MLB: Pujols drives in 6, Cardinals beat Royals 12-5
By JOHN MARSHALL
AP Sports Writer
KANSAS CITY, Mo. — Albert Pujols comes through Kansas City once a season. The Royals wouldn't be too disappointed if he never came back.
Pujols finished off a three-day romp in Kansas City with two homers and six RBIs, helping the St. Louis Cardinals rout the Royals 12-5 Sunday in win No. 2,500 for manager Tony La Russa.
"He's the best hitter in the game," Royals starter Gil Meche said.
Pujols made a mockery of Kansas City pitching in his return to the town where he went to high school, hitting three homers and driving in 10 runs in the Cardinals' three-game sweep over their cross-state rivals.
The two-time NL MVP had four hits Sunday and delivered the decisive blow in the Cardinals' eight-run fourth inning, pounding his club record-tying third grand slam of the season off a window on the Royals Hall of Fame in left. He also had a run-scoring single in the first and added his major league-leading 26th homer — eighth in 10 games — in the fifth to put the Cardinals up 12-4.
"It's nothing special. I'm just seeing good pitches and hitting them," said Pujols, who has 12 homers in 27 career games at Kauffman Stadium.
Pujols tied Stan Musial's team record of nine career grand slams and matched the season mark of three shared by Jim Bottomley (1925), Keith Hernandez (1977) and Fernando Tatis (1999). His fifth multihomer game this season — 28th career — helped La Russa join Connie Mack (3,831) and John McGraw (2,763) as the only managers with 2,500 career victories.

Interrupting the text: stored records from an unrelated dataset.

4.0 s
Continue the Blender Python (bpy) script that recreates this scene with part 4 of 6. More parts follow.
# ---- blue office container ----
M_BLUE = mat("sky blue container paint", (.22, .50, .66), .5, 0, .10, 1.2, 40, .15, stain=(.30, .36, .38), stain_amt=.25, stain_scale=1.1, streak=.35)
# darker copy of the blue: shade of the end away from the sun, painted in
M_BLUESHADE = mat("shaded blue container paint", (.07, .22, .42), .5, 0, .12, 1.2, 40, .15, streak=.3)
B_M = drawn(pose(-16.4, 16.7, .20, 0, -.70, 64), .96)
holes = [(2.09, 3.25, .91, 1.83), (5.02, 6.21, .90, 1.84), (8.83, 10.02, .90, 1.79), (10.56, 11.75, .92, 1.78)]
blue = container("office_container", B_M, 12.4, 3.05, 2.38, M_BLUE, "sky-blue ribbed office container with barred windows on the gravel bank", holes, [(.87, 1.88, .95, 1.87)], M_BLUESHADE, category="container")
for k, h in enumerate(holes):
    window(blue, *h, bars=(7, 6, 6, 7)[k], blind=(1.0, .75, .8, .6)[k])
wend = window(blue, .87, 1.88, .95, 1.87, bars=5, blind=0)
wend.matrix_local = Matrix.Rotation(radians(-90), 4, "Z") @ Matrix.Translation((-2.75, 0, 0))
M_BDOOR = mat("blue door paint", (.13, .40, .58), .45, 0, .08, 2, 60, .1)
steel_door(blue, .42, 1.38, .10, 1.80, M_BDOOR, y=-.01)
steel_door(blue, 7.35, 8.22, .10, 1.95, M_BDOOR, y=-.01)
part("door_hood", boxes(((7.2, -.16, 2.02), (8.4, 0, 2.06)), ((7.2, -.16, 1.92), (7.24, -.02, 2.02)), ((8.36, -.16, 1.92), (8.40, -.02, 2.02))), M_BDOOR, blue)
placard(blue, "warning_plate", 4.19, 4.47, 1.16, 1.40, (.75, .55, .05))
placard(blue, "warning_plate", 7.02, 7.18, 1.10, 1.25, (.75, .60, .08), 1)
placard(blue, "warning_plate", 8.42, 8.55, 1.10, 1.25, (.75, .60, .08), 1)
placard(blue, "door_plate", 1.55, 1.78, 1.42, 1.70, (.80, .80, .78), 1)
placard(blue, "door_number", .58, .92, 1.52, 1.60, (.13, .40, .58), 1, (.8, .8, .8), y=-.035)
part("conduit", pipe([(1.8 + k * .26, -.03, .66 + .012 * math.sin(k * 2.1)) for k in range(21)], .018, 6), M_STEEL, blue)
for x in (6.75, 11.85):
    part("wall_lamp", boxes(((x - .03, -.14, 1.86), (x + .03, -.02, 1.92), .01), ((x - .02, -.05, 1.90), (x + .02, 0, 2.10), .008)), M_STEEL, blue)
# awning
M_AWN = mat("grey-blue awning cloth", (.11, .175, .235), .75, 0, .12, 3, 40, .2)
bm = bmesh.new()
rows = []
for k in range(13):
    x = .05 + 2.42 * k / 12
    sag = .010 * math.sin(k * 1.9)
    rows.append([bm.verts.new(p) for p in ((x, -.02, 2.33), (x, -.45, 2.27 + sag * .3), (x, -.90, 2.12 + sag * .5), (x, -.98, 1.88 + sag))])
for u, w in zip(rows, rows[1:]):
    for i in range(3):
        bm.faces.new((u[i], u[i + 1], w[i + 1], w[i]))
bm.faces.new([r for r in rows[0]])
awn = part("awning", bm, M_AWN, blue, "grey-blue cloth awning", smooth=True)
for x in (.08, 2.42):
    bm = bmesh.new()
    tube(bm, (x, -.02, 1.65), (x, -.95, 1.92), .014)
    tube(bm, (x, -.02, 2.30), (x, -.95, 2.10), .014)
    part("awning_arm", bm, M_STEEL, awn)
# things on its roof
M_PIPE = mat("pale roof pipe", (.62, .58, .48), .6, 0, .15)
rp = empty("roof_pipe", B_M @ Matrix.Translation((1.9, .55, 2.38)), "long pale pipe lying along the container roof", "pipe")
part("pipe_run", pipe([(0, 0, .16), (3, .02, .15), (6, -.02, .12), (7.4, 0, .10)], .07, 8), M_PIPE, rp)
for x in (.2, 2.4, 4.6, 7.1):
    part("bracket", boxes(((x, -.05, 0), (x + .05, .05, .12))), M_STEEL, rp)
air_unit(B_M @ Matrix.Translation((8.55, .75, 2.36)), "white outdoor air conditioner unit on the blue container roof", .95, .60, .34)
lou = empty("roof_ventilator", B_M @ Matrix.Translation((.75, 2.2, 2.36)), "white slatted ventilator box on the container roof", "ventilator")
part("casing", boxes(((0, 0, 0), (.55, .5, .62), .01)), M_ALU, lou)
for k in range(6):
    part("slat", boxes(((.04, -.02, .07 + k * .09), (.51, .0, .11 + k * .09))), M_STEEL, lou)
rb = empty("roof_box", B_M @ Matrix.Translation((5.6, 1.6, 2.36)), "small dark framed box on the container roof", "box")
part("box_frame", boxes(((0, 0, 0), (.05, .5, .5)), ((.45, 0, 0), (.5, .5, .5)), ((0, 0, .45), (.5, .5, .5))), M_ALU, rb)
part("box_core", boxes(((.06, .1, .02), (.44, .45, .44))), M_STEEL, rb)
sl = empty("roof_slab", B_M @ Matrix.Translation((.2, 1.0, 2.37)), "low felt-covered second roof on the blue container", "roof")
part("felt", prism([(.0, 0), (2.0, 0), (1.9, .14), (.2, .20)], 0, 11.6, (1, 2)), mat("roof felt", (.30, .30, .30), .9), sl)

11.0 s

"He does it over and over again and it's impossible to describe how great he is," said La Russa, who has 1,180 wins in 14 seasons with St. Louis. "Albert's amazing."
Pujols wasn't the only one hitting on this day.
Khalil Greene, feeling good after missing 19 games with social anxiety disorder, homered for the third straight game, but had to leave in the fourth inning after being hit on the right knee by a pitch. The Cardinals roughed up Meche (4-6) early and finished with 13 hits for their eighth win in 11 games.
The outburst made a winner of Adam Wainwright (8-4) even though he gave up five runs and eight hits in six innings. It wasn't much of a surprise. The Cardinals have scored 36 runs in the right-hander's past three starts and average an NL-best 6.85 per game when he's on the mound.
"Early on, he just didn't have enough bite on his pitches," La Russa said. "But he's got great guts and he hung in there."
Meche followed one of his best career performances with one of his worst.
Coming off a 132-pitch four-hitter against Arizona that pushed his scoreless streak to 16 innings, the right-hander allowed a career-high nine runs and nine hits in 3 2-3 innings. It didn't get any better after he left in the fourth inning, when the Cardinals sent 13 batters to the plate and scored eight runs, including one on a bases-loaded walk and another on a wild pitch.
Jose Guillen hit his eighth homer and drove in three for Kansas City, which has allowed 53 runs during a five-game losing streak.
"It wasn't good at all," said Meche, who allowed two homers after giving up two in his previous 84 1-3 innings. "Pretty much everything that could happen wrong today did. It's been that way for us the last four or five games. It's definitely tough coming into the clubhouse after every game when you play like that."